| Task brief |
Without changing a character, return the entries, but not the images they hold.

| Excerpted records |
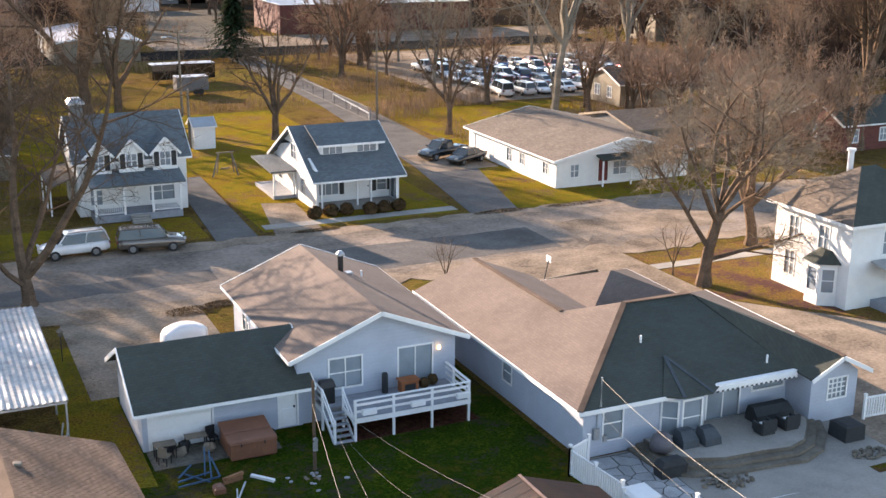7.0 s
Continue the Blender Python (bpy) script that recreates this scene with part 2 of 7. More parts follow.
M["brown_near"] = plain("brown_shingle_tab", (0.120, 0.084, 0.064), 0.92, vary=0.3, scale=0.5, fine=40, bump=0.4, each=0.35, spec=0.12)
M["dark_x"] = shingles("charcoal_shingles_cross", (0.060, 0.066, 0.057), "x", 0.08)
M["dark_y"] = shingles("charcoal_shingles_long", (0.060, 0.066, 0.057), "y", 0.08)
M["blue_x"] = shingles("blue_grey_shingles_cross", (0.118, 0.134, 0.144), "x", 0.15)
M["blue_y"] = shingles("blue_grey_shingles_long", (0.118, 0.134, 0.144), "y", 0.15)
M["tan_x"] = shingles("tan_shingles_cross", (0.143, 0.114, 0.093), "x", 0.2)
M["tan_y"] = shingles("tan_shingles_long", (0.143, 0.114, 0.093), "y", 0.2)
M["white"] = siding("white_lap_siding", (0.681, 0.681, 0.672))
M["grey"] = siding("pale_grey_siding", (0.389, 0.425, 0.492), 0.2)
M["cream"] = siding("cream_siding", (0.205, 0.176, 0.132), 0.2)
# tan sheet darkened to brown, the walls' shaded side being in the colour
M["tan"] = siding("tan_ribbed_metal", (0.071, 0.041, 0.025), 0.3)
M["trim"] = plain("white_trim_paint", (0.719, 0.719, 0.710), 0.5, vary=0.05, bump=0.05, scale=2)
M["vinyl"] = plain("white_vinyl", (0.726, 0.726, 0.726), 0.4, vary=0.04, bump=0.03, scale=2)
M["green"] = plain("green_painted_metal", (0.014, 0.042, 0.035), 0.5, vary=0.15, scale=0.5)
M["brick"] = bricks("red_brick", (0.098, 0.024, 0.016))
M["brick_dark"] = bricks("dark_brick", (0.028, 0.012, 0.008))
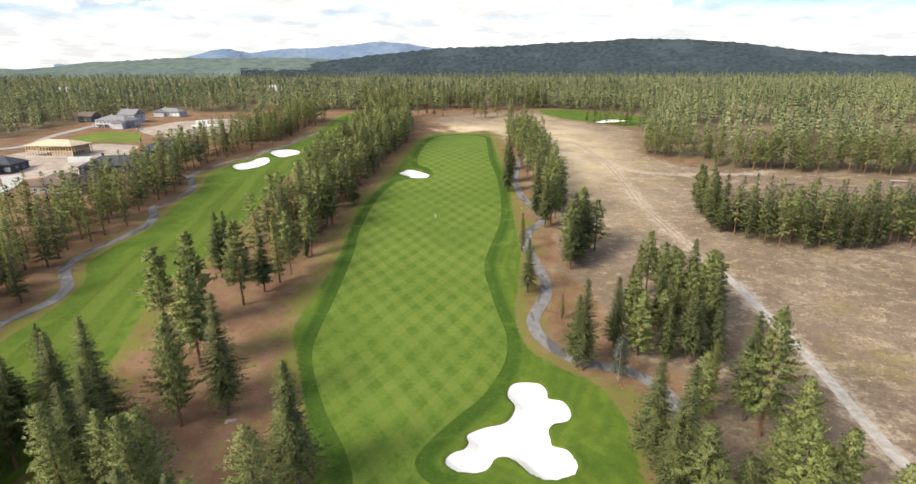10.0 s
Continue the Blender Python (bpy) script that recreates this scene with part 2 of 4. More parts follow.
def make_ground_material():
    k = Mat("ground_cover", 0.95, 0.1)
    d = k.attr("mown")
    ragged = k.math("ADD", d, k.ramp(k.noise(0.7, 5.0, 0.7), 0.25, 0.75, -0.45, 0.45))
    grass = k.mix(k.ramp(k.noise(0.16, 5.0), 0.36, 0.64), (0.088, 0.144, 0.021), (0.135, 0.192, 0.030))
    # the laned rough right of the green is coloured lighter, as if sunlit
    grass = k.mix(k.ramp(k.attr("lanes"), 0.0, 1.0, 0.0, 0.75), grass, (0.185, 0.245, 0.048))
    # a dark first cut beside the fairway, and mowing lanes that follow its edge
    off = k.attr("off_fairway")
    first = k.math("MULTIPLY", k.ramp(off, -0.5, 0.3), k.ramp(off, 2.6, 4.2, 1.0, 0.0))
    grass = k.mix(k.math("MULTIPLY", first, k.ramp(k.attr("lanes"), 0.0, 1.0, 0.92, 0.0)), grass, (0.034, 0.076, 0.011))
    swerve = k.math("ADD", off, k.ramp(k.noise(0.16, 4.0, 0.6), 0.25, 0.75, -0.9, 0.9))
    lane = k.ramp(k.math("SINE", k.math("MULTIPLY", swerve, 2 * math.pi / 3.3)), -0.7, 0.7)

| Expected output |
7.0 s
Continue the Blender Python (bpy) script that recreates this scene with part 2 of 7. More parts follow.
M["brown_near"] = plain("brown_shingle_tab", (0.120, 0.084, 0.064), 0.92, vary=0.3, scale=0.5, fine=40, bump=0.4, each=0.35, spec=0.12)
M["dark_x"] = shingles("charcoal_shingles_cross", (0.060, 0.066, 0.057), "x", 0.08)
M["dark_y"] = shingles("charcoal_shingles_long", (0.060, 0.066, 0.057), "y", 0.08)
M["blue_x"] = shingles("blue_grey_shingles_cross", (0.118, 0.134, 0.144), "x", 0.15)
M["blue_y"] = shingles("blue_grey_shingles_long", (0.118, 0.134, 0.144), "y", 0.15)
M["tan_x"] = shingles("tan_shingles_cross", (0.143, 0.114, 0.093), "x", 0.2)
M["tan_y"] = shingles("tan_shingles_long", (0.143, 0.114, 0.093), "y", 0.2)
M["white"] = siding("white_lap_siding", (0.681, 0.681, 0.672))
M["grey"] = siding("pale_grey_siding", (0.389, 0.425, 0.492), 0.2)
M["cream"] = siding("cream_siding", (0.205, 0.176, 0.132), 0.2)
# tan sheet darkened to brown, the walls' shaded side being in the colour
M["tan"] = siding("tan_ribbed_metal", (0.071, 0.041, 0.025), 0.3)
M["trim"] = plain("white_trim_paint", (0.719, 0.719, 0.710), 0.5, vary=0.05, bump=0.05, scale=2)
M["vinyl"] = plain("white_vinyl", (0.726, 0.726, 0.726), 0.4, vary=0.04, bump=0.03, scale=2)
M["green"] = plain("green_painted_metal", (0.014, 0.042, 0.035), 0.5, vary=0.15, scale=0.5)
M["brick"] = bricks("red_brick", (0.098, 0.024, 0.016))
M["brick_dark"] = bricks("dark_brick", (0.028, 0.012, 0.008))
10.0 s
Continue the Blender Python (bpy) script that recreates this scene with part 2 of 4. More parts follow.
def make_ground_material():
    k = Mat("ground_cover", 0.95, 0.1)
    d = k.attr("mown")
    ragged = k.math("ADD", d, k.ramp(k.noise(0.7, 5.0, 0.7), 0.25, 0.75, -0.45, 0.45))
    grass = k.mix(k.ramp(k.noise(0.16, 5.0), 0.36, 0.64), (0.088, 0.144, 0.021), (0.135, 0.192, 0.030))
    # the laned rough right of the green is coloured lighter, as if sunlit
    grass = k.mix(k.ramp(k.attr("lanes"), 0.0, 1.0, 0.0, 0.75), grass, (0.185, 0.245, 0.048))
    # a dark first cut beside the fairway, and mowing lanes that follow its edge
    off = k.attr("off_fairway")
    first = k.math("MULTIPLY", k.ramp(off, -0.5, 0.3), k.ramp(off, 2.6, 4.2, 1.0, 0.0))
    grass = k.mix(k.math("MULTIPLY", first, k.ramp(k.attr("lanes"), 0.0, 1.0, 0.92, 0.0)), grass, (0.034, 0.076, 0.011))
    swerve = k.math("ADD", off, k.ramp(k.noise(0.16, 4.0, 0.6), 0.25, 0.75, -0.9, 0.9))
    lane = k.ramp(k.math("SINE", k.math("MULTIPLY", swerve, 2 * math.pi / 3.3)), -0.7, 0.7)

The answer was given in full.